EXTRACTED INFORMATION:
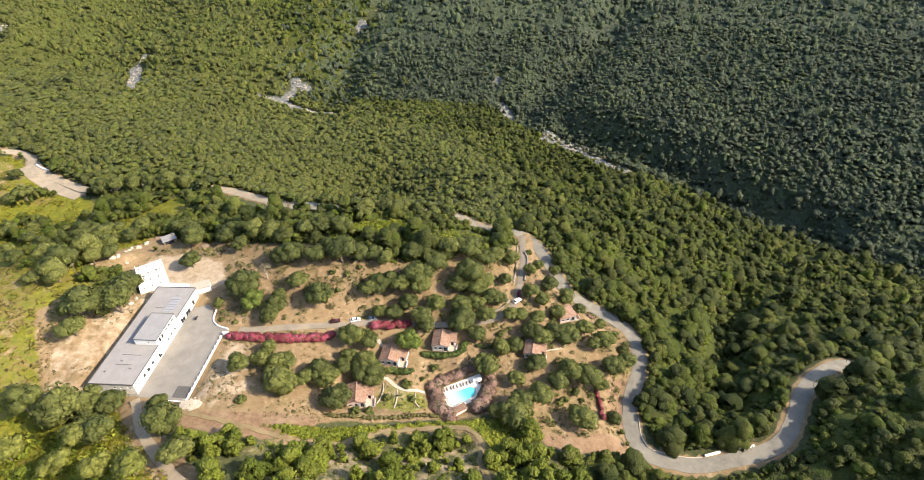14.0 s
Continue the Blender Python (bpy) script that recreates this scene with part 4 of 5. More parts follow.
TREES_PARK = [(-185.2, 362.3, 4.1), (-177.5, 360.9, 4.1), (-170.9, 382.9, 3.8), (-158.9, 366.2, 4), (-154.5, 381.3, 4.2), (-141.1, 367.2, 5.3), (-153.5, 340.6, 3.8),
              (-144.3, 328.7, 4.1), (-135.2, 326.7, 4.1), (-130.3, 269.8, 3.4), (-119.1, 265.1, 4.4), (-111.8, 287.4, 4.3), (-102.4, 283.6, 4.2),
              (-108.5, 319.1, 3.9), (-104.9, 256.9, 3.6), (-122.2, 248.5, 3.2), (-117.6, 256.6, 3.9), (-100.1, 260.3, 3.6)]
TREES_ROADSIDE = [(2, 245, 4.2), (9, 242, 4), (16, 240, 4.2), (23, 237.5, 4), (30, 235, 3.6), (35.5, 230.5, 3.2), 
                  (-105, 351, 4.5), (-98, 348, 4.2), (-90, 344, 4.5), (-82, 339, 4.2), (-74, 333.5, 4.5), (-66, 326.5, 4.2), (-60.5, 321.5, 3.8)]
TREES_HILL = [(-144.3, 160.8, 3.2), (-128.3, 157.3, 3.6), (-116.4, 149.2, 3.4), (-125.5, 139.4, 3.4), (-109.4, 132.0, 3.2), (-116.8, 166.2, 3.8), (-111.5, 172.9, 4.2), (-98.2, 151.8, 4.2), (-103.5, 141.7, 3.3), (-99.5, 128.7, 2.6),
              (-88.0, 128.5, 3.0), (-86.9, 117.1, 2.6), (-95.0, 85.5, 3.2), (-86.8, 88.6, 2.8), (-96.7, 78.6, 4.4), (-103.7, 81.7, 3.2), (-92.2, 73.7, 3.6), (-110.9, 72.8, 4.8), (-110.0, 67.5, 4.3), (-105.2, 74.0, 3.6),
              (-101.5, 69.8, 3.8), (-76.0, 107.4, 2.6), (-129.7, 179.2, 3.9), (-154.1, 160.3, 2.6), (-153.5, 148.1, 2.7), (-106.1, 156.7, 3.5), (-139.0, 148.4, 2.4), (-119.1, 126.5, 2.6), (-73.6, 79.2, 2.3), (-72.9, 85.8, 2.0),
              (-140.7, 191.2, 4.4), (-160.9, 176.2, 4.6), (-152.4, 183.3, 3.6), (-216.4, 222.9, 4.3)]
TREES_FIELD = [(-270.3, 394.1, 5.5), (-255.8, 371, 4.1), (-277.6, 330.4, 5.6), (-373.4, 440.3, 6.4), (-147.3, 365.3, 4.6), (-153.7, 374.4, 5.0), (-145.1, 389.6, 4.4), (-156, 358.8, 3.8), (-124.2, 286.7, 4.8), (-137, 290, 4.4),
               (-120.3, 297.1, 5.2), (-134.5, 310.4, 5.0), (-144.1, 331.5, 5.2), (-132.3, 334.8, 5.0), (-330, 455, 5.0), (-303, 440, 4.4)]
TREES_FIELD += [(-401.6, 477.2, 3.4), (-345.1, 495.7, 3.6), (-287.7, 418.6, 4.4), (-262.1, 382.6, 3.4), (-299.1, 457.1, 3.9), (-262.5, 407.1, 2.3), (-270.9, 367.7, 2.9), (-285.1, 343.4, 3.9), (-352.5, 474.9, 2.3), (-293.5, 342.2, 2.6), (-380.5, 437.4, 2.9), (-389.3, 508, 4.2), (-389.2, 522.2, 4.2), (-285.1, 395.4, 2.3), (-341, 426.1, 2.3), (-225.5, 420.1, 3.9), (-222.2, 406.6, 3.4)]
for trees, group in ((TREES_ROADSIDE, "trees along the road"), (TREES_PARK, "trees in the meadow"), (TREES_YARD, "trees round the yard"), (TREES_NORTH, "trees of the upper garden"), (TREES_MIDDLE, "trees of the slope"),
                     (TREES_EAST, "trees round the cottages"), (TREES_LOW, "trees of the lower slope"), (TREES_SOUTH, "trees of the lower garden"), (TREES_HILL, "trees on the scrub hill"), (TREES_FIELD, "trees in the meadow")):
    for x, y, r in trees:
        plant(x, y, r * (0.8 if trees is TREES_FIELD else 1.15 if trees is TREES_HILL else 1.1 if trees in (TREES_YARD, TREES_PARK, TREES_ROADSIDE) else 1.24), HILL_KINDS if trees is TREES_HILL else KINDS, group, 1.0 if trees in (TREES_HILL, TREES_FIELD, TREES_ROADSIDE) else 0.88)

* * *

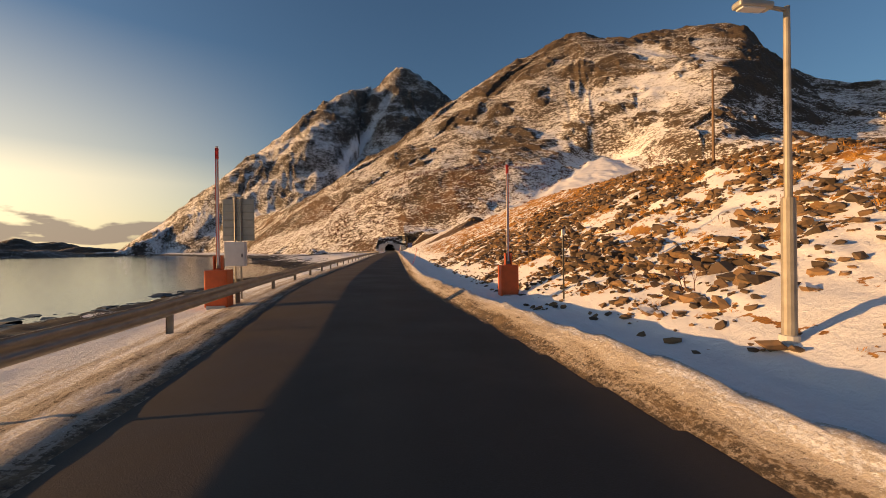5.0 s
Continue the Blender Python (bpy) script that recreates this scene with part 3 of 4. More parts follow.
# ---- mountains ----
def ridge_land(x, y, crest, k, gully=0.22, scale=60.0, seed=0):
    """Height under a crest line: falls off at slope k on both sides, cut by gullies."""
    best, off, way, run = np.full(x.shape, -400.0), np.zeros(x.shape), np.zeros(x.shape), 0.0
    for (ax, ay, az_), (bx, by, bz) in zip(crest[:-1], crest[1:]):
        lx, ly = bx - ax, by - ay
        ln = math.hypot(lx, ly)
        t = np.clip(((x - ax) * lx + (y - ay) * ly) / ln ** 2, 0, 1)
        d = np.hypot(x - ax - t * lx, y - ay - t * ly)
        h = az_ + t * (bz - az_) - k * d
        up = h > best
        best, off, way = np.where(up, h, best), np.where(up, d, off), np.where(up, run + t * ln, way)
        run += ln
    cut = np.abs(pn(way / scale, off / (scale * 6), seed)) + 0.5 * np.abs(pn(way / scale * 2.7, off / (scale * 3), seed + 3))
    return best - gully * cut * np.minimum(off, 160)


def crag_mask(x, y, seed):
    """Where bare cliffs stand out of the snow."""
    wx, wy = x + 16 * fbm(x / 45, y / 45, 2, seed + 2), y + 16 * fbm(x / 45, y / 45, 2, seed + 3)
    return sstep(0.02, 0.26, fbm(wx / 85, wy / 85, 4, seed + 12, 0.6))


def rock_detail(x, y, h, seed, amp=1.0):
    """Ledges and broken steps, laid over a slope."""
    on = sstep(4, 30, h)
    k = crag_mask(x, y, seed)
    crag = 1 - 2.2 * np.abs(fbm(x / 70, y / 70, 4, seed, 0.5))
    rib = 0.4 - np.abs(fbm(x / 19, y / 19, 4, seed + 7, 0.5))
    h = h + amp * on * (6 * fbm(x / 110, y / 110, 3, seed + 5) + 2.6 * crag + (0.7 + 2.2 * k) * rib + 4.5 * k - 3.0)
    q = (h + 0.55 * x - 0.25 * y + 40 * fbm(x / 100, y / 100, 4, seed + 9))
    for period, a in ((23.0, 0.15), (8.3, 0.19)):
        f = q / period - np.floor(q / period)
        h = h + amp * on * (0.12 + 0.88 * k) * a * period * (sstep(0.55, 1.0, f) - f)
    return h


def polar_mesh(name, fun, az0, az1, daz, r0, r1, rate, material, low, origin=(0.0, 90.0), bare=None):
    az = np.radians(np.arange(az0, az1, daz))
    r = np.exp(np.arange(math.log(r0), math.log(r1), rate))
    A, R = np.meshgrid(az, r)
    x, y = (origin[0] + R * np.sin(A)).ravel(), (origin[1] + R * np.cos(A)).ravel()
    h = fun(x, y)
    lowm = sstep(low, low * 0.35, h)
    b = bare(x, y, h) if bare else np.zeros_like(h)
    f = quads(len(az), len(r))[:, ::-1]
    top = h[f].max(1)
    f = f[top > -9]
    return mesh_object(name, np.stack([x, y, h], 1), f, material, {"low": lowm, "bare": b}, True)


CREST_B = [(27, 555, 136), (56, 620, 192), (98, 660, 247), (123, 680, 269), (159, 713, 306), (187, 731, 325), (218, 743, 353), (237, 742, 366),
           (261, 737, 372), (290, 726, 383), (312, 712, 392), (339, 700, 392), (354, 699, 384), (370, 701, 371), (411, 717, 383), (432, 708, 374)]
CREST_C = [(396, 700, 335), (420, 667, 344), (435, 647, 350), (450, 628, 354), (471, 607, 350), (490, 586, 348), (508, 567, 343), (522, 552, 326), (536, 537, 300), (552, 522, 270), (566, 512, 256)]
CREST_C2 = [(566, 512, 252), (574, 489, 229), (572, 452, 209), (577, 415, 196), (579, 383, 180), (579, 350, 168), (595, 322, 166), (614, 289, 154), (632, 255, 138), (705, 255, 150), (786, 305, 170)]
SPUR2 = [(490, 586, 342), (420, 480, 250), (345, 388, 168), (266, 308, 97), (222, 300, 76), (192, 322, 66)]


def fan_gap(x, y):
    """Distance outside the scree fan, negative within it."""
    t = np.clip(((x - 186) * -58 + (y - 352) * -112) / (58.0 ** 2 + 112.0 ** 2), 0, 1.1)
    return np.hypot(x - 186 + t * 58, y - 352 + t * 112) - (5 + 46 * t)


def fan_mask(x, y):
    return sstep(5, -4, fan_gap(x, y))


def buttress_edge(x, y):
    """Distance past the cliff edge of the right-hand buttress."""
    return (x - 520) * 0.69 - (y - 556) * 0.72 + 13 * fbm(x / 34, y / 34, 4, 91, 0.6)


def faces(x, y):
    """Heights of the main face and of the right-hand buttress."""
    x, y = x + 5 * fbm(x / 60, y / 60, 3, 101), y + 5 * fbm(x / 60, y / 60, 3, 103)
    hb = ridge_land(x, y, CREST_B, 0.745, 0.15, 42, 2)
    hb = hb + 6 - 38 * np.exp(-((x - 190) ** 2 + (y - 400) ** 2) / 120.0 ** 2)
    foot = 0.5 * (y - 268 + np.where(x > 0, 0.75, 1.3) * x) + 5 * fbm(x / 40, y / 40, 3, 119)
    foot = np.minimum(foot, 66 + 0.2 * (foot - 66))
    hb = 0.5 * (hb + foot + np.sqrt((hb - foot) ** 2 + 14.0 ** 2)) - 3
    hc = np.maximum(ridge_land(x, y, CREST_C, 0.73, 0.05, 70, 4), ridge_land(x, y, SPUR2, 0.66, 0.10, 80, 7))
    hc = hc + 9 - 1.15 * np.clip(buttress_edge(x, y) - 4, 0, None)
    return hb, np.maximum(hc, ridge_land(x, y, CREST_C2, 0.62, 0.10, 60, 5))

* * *

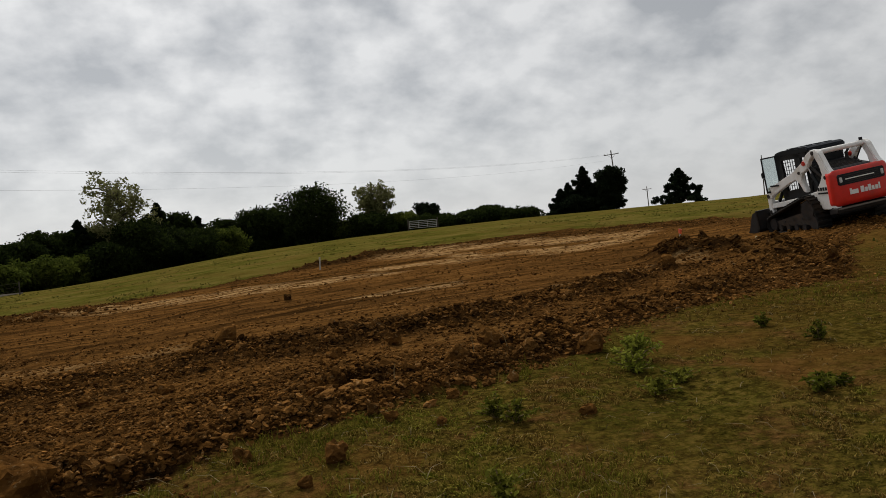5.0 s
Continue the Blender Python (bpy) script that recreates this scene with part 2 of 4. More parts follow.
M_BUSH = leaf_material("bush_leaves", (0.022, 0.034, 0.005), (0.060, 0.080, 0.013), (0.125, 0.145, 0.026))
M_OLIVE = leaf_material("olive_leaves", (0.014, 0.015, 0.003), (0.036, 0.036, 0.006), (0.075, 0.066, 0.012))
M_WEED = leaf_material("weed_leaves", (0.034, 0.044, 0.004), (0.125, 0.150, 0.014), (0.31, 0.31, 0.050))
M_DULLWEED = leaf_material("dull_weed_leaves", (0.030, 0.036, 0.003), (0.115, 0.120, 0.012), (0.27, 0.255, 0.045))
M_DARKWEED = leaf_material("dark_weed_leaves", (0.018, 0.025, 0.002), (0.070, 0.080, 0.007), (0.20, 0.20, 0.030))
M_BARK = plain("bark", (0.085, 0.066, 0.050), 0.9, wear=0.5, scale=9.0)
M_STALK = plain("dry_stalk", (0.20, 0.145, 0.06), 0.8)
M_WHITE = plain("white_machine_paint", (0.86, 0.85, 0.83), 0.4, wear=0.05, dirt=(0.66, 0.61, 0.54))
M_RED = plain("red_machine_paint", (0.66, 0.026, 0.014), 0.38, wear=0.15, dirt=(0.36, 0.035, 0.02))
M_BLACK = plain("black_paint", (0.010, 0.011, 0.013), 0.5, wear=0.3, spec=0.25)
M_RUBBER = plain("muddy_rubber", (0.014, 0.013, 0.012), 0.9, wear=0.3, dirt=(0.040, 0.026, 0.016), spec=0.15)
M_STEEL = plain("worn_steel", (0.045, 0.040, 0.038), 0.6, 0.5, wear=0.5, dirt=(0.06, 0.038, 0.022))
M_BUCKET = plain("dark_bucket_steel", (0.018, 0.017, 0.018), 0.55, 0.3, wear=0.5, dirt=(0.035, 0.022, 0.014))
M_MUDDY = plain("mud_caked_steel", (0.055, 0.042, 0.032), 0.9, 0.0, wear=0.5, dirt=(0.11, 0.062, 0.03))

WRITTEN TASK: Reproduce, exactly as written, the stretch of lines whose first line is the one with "2 of 4. More parts follow." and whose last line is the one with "dirt=(0.11, 0.062, 0.03))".

TASK RESPONSE:
Continue the Blender Python (bpy) script that recreates this scene with part 2 of 4. More parts follow.
M_BUSH = leaf_material("bush_leaves", (0.022, 0.034, 0.005), (0.060, 0.080, 0.013), (0.125, 0.145, 0.026))
M_OLIVE = leaf_material("olive_leaves", (0.014, 0.015, 0.003), (0.036, 0.036, 0.006), (0.075, 0.066, 0.012))
M_WEED = leaf_material("weed_leaves", (0.034, 0.044, 0.004), (0.125, 0.150, 0.014), (0.31, 0.31, 0.050))
M_DULLWEED = leaf_material("dull_weed_leaves", (0.030, 0.036, 0.003), (0.115, 0.120, 0.012), (0.27, 0.255, 0.045))
M_DARKWEED = leaf_material("dark_weed_leaves", (0.018, 0.025, 0.002), (0.070, 0.080, 0.007), (0.20, 0.20, 0.030))
M_BARK = plain("bark", (0.085, 0.066, 0.050), 0.9, wear=0.5, scale=9.0)
M_STALK = plain("dry_stalk", (0.20, 0.145, 0.06), 0.8)
M_WHITE = plain("white_machine_paint", (0.86, 0.85, 0.83), 0.4, wear=0.05, dirt=(0.66, 0.61, 0.54))
M_RED = plain("red_machine_paint", (0.66, 0.026, 0.014), 0.38, wear=0.15, dirt=(0.36, 0.035, 0.02))
M_BLACK = plain("black_paint", (0.010, 0.011, 0.013), 0.5, wear=0.3, spec=0.25)
M_RUBBER = plain("muddy_rubber", (0.014, 0.013, 0.012), 0.9, wear=0.3, dirt=(0.040, 0.026, 0.016), spec=0.15)
M_STEEL = plain("worn_steel", (0.045, 0.040, 0.038), 0.6, 0.5, wear=0.5, dirt=(0.06, 0.038, 0.022))
M_BUCKET = plain("dark_bucket_steel", (0.018, 0.017, 0.018), 0.55, 0.3, wear=0.5, dirt=(0.035, 0.022, 0.014))
M_MUDDY = plain("mud_caked_steel", (0.055, 0.042, 0.032), 0.9, 0.0, wear=0.5, dirt=(0.11, 0.062, 0.03))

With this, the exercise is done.